You can research a city for weeks. You still don't know it. You are always, on the first day, a stranger.

What I do differently now

I leave thirty to forty minutes earlier than I think I need to. Especially if it is the first day in a new city.

This sounds simple, and it is. But the real change wasn't the thirty minutes - it was the reason behind it. I used to calculate travel time as a logistics problem: distance divided by estimated speed equals arrival time. Now I think of it as a humility problem. I am always, in any new city, operating with incomplete information. I don't know the traffic patterns. I don't know which metro line is delayed on which day. I don't know that the entrance to the museum is on the side street, not the main facade. I don't know any of this until I'm there. This is not a failure of research. This is just what cities are. They are alive. They don't hold still for your itinerary.

The thirty minutes is not for the commute. It is for everything I don't know yet.

And what I've found - every single time since - is that arriving early is quietly one of the best things about a trip. You get to the meeting point and you stand there and you actually look at the street. You find a café and sit with a coffee. You notice the building, the light, the way people move. You are present instead of rushing.

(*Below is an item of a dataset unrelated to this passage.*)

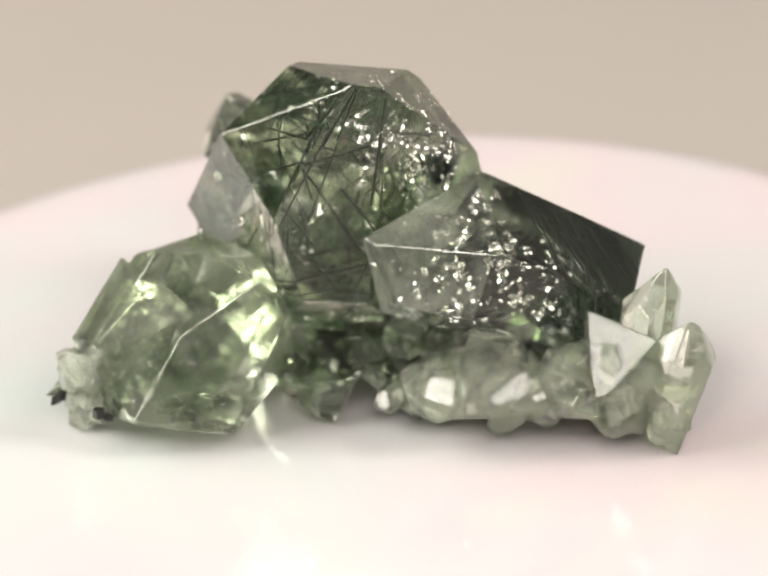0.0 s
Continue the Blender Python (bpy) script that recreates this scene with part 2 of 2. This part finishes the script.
# the specimen: each crystal has a centre (mm), an axis, and its flat faces
CRYSTALS = {
    "main": ((-3.8, 7.7, 24.4), (0.21, -0.73, 0.65), [(147, 0, 11.8), (-141, 0, 13.4), (-20, 0, 14.2), (45, 0, 11.8), (99, 0, 10.0), (156, 35, 16.5), (100, 28, 13.0), (50, 33, 13.9), (-151, 43, 17.5), (-93, 52, 16.8), (-24, 38, 13.8), (21, -61, 25.4), (15, -52, 23.9), (-82, 0, 17.4), (0, -90, 24.0), (-120, -59, 18.8), (-66, -40, 18.2)]),
    "second": ((14.9, -2.7, 14.8), (-0.80, -0.31, 0.51), [(38, -4, 9.7), (82, -38, 19.3), (98, -71, 18.1), (11, -3, 9.5), (-170, -8, 5.6), (-16, -3, 7.5), (75, 35, 10.5), (134, 32, 10.4), (-20, 31, 11.7), (-78, 0, 8.8), (-137, 0, 7.7), (130, -49, 16.7), (-63, -60, 13.1), (-82, 25, 11.7), (-140, 45, 16.2)]),
    "side": ((-23.2, -1.2, 12.0), (0.35, -0.10, 0.93), [(113, -67, 8.1), (44, 22, 8.8), (-26, -72, 9.9), (-121, 36, 4.9), (-91, 34, 5.8), (146, 0, 8.2), (-10, -29, 12.4), (130, 29, 8.6), (28, 12, 10.3), (146, 70, 7.6), (-43, 16, 11.6), (144, -33, 9.0), (-71, -61, 11.9), (-141, -22, 11.4), (162, -52, 9.8), (170, 25, 8.1), (142, 47, 8.1), (-147, 34, 6.7), (-78, 64, 8.6), (-114, 45, 4.8), (-175, 24, 6.7)]),
    "slab": ((-26.4, 11.3, 5.9), (-0.40, 0.20, 0.90), [(148, -55, 4.3), (-44, -19, 3.8), (-179, 77, 3.0), (156, -32, 4.4), (59, -12, 10.6), (139, 62, 2.9), (-44, 57, 4.4), (73, 41, 8.4), (-66, -15, 7.9)]),
    "rear": ((-14.0, 30.2, 18.3), (-0.45, 0.55, 0.70), [(-122, -55, 4.1), (29, 29, 3.7), (-136, -41, 3.9), (80, -8, 8.9), (-93, -55, 5.6), (177, 7, 4.8), (130, -53, 8.9), (-8, 27, 5.3), (-114, 15, 7.3), (145, 44, 5.4), (-138, 43, 6.6), (148, 80, 5.8), (-29, 15, 6.6), (164, -5, 6.5), (-145, 70, 6.6), (129, 14, 8.2)]),
    "stub": ((-17.9, 22.4, 10.5), (-0.30, 0.20, 0.93), [(-47, -18, 1.7), (73, 7, 3.4), (160, 37, 2.4), (120, 40, 2.9), (-124, -18, 4.1), (128, -32, 5.1), (-52, 5, 4.1)]),
    "tip": ((28.8, -13.0, 12.5), (0.20, 0.0, 0.98), [(177, -4, 3.0), (-16, 4, 2.8), (-136, 2, 2.9), (104, -6, 2.9), (-64, 5, 2.8), (56, -4, 2.9), (-58, -80, 8.0), (0, 36, 5.4), (60, 36, 5.1), (120, 36, 4.6), (180, 30, 3.9), (-120, 34, 4.5), (-60, 36, 5.1)]),
    "tip2": ((32.0, -16.0, 7.6), (0.20, -0.15, 0.97), [(112, -4, 3.0), (-173, -6, 3.0), (61, -3, 2.9), (-70, 5, 3.0), (-16, -6, 2.6), (-120, -3, 3.0), (-87, 45, 5.2), (-147, 41, 5.4), (-8, 30, 4.4), (60, 38, 5.3), (130, 38, 5.5), (0, -90, 7.0)]),
    "ledge": ((-21.0, 0.1, 18.5), (-0.69, -0.33, 0.65), [(0, 90, 0.0), (0, -90, 4), (15, 0, 1.9), (-93, 0, 3.7), (-166, 0, 1.9), (80, 0, 3.5)]),
    "step": ((-28.7, -2.1, 12.0), (-0.20, 0.10, 0.97), [(-160, 54, 3.2), (20, -54, 3.2), (27, 23, 5.1), (125, -3, 5.1), (-83, -9, 4.7), (-146, -23, 5.0), (-26, 77, 5.2)]),
    "core": ((26.2, -13.4, 6.9), (0.20, -0.10, 0.97), [(-175, -8, 4.3), (57, 12, 3.3), (-128, 31, 5.3), (35, 28, 3.4), (-65, -22, 4.1), (-87, -15, 4.2), (26, -86, 5.6), (139, -10, 5.3), (86, 13, 4.5), (-156, -27, 4.7), (-2, 19, 4.6), (-106, 23, 5.5), (60, 60, 5.9), (-26, -3, 5.1), (43, -29, 5.7)]),
    "block": ((10.8, -10.0, 7.4), (0.50, -0.20, 0.84), [(80, -6, 3.9), (-88, 8, 4.2), (-143, 12, 3.7), (-3, 34, 4.6), (-37, -54, 4.5), (82, -46, 4.2), (154, 52, 5.3), (-163, -11, 4.2), (120, 17, 4.7), (172, -17, 4.6)]),
    "root": ((-15.4, 16.5, 6.8), (-0.20, 0.30, 0.93), [(129, -64, 5.0), (-38, 46, 4.7), (-128, -7, 6.0), (56, 8, 6.3), (18, -42, 7.0), (-151, 12, 5.8), (154, 45, 7.9), (104, -31, 6.6), (-93, 7, 7.4)]),
    "joint": ((12.8, 12.3, 10.6), (-0.30, -0.20, 0.93), [(-163, 21, 2.8), (-112, 19, 2.8), (37, -26, 1.2), (87, 32, 5.5), (67, -73, 4.5), (-19, 39, 6.7)]),
}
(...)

flâner: to wander without purpose, to simply be somewhere with no agenda.

A new city takes time to know. There is no shortcut for that. The first day you are figuring out how the metro works and where the good coffee is and which direction you instinctively get wrong. By day three you feel like a local. That progression is one of the best things about travel. But you have to let it happen at its own pace, and build your plans around the fact that day one is always day one.

Mozart said the music lives not in the notes but in the silence between them. A trip needs that silence too. Not every hour accounted for. Not every moment optimised.